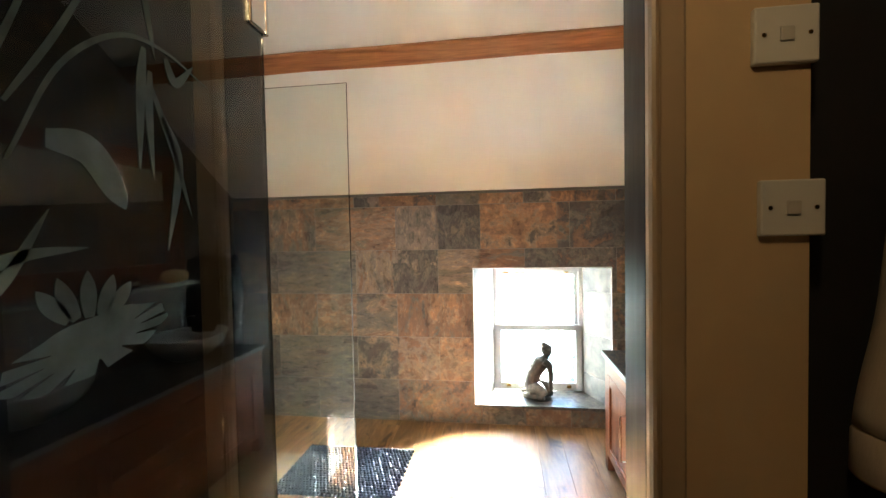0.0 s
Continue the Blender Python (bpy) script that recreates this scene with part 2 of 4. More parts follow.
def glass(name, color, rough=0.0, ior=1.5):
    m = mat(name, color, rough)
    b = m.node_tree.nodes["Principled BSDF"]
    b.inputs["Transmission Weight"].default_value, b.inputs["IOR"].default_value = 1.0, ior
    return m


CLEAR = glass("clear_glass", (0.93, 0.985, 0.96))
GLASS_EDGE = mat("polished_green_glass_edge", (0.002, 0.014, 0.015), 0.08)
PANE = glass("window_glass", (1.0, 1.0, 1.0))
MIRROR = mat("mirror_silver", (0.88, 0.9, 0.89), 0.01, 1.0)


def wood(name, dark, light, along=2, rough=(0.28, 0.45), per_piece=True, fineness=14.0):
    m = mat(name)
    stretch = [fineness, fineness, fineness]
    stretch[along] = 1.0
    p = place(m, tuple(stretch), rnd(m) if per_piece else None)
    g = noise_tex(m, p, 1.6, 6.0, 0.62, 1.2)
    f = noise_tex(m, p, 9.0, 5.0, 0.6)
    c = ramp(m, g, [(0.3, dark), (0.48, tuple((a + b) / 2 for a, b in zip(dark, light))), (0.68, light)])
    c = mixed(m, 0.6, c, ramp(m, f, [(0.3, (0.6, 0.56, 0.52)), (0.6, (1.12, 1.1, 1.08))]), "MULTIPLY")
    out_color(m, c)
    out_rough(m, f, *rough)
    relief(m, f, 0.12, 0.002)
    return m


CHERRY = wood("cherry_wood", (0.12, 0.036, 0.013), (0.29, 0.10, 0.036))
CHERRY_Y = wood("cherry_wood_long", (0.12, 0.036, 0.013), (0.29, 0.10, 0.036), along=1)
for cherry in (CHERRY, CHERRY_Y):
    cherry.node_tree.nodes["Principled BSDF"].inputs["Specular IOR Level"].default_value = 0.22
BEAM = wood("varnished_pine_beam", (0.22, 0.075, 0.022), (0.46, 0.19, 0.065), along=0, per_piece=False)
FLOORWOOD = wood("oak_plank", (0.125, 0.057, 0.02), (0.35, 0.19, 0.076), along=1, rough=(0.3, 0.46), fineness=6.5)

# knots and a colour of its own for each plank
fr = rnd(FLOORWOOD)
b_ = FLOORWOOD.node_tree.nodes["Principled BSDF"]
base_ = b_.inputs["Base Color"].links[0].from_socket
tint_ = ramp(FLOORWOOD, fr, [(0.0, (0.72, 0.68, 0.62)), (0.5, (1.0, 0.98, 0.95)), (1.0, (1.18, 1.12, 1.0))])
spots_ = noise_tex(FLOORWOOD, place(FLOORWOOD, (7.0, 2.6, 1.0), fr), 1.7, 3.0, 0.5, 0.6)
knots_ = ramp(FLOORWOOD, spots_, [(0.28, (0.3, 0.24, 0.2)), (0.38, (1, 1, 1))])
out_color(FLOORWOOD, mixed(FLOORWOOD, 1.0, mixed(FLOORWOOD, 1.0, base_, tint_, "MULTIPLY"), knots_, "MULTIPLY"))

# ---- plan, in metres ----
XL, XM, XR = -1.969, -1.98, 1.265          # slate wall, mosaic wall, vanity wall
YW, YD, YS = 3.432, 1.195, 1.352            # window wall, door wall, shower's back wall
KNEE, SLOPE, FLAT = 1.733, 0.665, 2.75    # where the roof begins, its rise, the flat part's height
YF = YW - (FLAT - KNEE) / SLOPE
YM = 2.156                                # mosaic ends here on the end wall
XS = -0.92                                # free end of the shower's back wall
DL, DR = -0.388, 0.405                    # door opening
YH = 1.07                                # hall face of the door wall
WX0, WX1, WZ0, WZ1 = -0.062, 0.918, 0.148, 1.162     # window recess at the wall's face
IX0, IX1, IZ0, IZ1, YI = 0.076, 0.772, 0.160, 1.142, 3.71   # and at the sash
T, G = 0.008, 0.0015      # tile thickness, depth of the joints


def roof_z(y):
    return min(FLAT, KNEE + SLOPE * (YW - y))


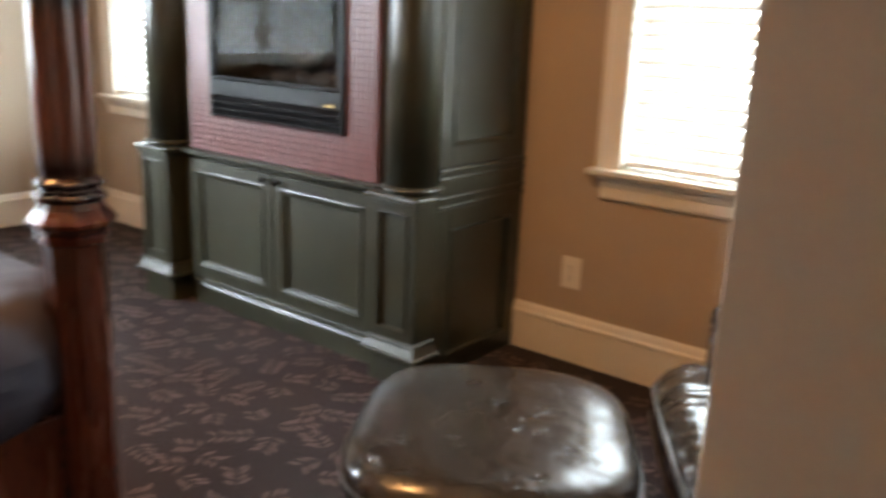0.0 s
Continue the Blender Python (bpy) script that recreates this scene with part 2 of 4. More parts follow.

• • • • •

• DIRECTIONS
Transcribe the whole listing, character for character, but not its images.

• RIGHT ANSWER
0.0 s
Continue the Blender Python (bpy) script that recreates this scene with part 2 of 4. More parts follow.
def glass(name, color, rough=0.0, ior=1.5):
    m = mat(name, color, rough)
    b = m.node_tree.nodes["Principled BSDF"]
    b.inputs["Transmission Weight"].default_value, b.inputs["IOR"].default_value = 1.0, ior
    return m


CLEAR = glass("clear_glass", (0.93, 0.985, 0.96))
GLASS_EDGE = mat("polished_green_glass_edge", (0.002, 0.014, 0.015), 0.08)
PANE = glass("window_glass", (1.0, 1.0, 1.0))
MIRROR = mat("mirror_silver", (0.88, 0.9, 0.89), 0.01, 1.0)


def wood(name, dark, light, along=2, rough=(0.28, 0.45), per_piece=True, fineness=14.0):
    m = mat(name)
    stretch = [fineness, fineness, fineness]
    stretch[along] = 1.0
    p = place(m, tuple(stretch), rnd(m) if per_piece else None)
    g = noise_tex(m, p, 1.6, 6.0, 0.62, 1.2)
    f = noise_tex(m, p, 9.0, 5.0, 0.6)
    c = ramp(m, g, [(0.3, dark), (0.48, tuple((a + b) / 2 for a, b in zip(dark, light))), (0.68, light)])
    c = mixed(m, 0.6, c, ramp(m, f, [(0.3, (0.6, 0.56, 0.52)), (0.6, (1.12, 1.1, 1.08))]), "MULTIPLY")
    out_color(m, c)
    out_rough(m, f, *rough)
    relief(m, f, 0.12, 0.002)
    return m


CHERRY = wood("cherry_wood", (0.12, 0.036, 0.013), (0.29, 0.10, 0.036))
CHERRY_Y = wood("cherry_wood_long", (0.12, 0.036, 0.013), (0.29, 0.10, 0.036), along=1)
for cherry in (CHERRY, CHERRY_Y):
    cherry.node_tree.nodes["Principled BSDF"].inputs["Specular IOR Level"].default_value = 0.22
BEAM = wood("varnished_pine_beam", (0.22, 0.075, 0.022), (0.46, 0.19, 0.065), along=0, per_piece=False)
FLOORWOOD = wood("oak_plank", (0.125, 0.057, 0.02), (0.35, 0.19, 0.076), along=1, rough=(0.3, 0.46), fineness=6.5)

# knots and a colour of its own for each plank
fr = rnd(FLOORWOOD)
b_ = FLOORWOOD.node_tree.nodes["Principled BSDF"]
base_ = b_.inputs["Base Color"].links[0].from_socket
tint_ = ramp(FLOORWOOD, fr, [(0.0, (0.72, 0.68, 0.62)), (0.5, (1.0, 0.98, 0.95)), (1.0, (1.18, 1.12, 1.0))])
spots_ = noise_tex(FLOORWOOD, place(FLOORWOOD, (7.0, 2.6, 1.0), fr), 1.7, 3.0, 0.5, 0.6)
knots_ = ramp(FLOORWOOD, spots_, [(0.28, (0.3, 0.24, 0.2)), (0.38, (1, 1, 1))])
out_color(FLOORWOOD, mixed(FLOORWOOD, 1.0, mixed(FLOORWOOD, 1.0, base_, tint_, "MULTIPLY"), knots_, "MULTIPLY"))

# ---- plan, in metres ----
XL, XM, XR = -1.969, -1.98, 1.265          # slate wall, mosaic wall, vanity wall
YW, YD, YS = 3.432, 1.195, 1.352            # window wall, door wall, shower's back wall
KNEE, SLOPE, FLAT = 1.733, 0.665, 2.75    # where the roof begins, its rise, the flat part's height
YF = YW - (FLAT - KNEE) / SLOPE
YM = 2.156                                # mosaic ends here on the end wall
XS = -0.92                                # free end of the shower's back wall
DL, DR = -0.388, 0.405                    # door opening
YH = 1.07                                # hall face of the door wall
WX0, WX1, WZ0, WZ1 = -0.062, 0.918, 0.148, 1.162     # window recess at the wall's face
IX0, IX1, IZ0, IZ1, YI = 0.076, 0.772, 0.160, 1.142, 3.71   # and at the sash
T, G = 0.008, 0.0015      # tile thickness, depth of the joints


def roof_z(y):
    return min(FLAT, KNEE + SLOPE * (YW - y))


0.0 s
Continue the Blender Python (bpy) script that recreates this scene with part 2 of 4. More parts follow.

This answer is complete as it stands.